## Exercise directions
Look through the listing and locate every line containing the word "with"; copy those lines.

Start Given data

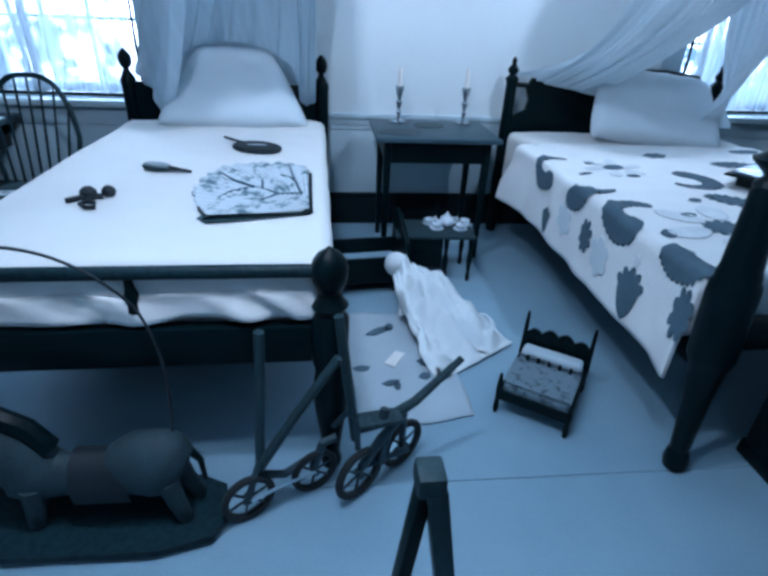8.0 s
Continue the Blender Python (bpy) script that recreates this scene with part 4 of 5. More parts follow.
def quilt():
    q = thing("quilt", "white quilt with dark appliqued leaves and crescents", "quilt", (3.09, 1.9, 0.35))
    bm = draped(QX0, QX1, QY0, QY1, QZ, QR, 0.345, 0.30, 0.2, 0.0, 110, 120, 0.007, 3.0, 0.004)
    for v in bm.verts:
        low = max(0.0, 0.62 - v.co.z)
        if v.co.x < 2.42:
            v.co.x -= low * 0.06
            v.co.z += 0.05 * min(1, low * 5) * max(0, (v.co.y - 1.4)) * 0.35
        if v.co.y > QY1 - 0.25 and v.co.x < 2.5:
            v.co.x -= 0.07 * max(0, (v.co.y - QY1 + 0.25) / 0.25) * min(1, max(0.3, low * 6))
        if v.co.x < 2.45 and v.co.y < 1.2:
            v.co.z -= 0.03 * max(0.0, 1 - abs(v.co.y - 1.10) / 0.09) * min(1, low * 4)
    thicken(part("quilt_cloth", bm, QUILT, q, angle=60), 0.006)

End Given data

## Answer
Continue the Blender Python (bpy) script that recreates this scene with part 4 of 5. More parts follow.
    q = thing("quilt", "white quilt with dark appliqued leaves and crescents", "quilt", (3.09, 1.9, 0.35))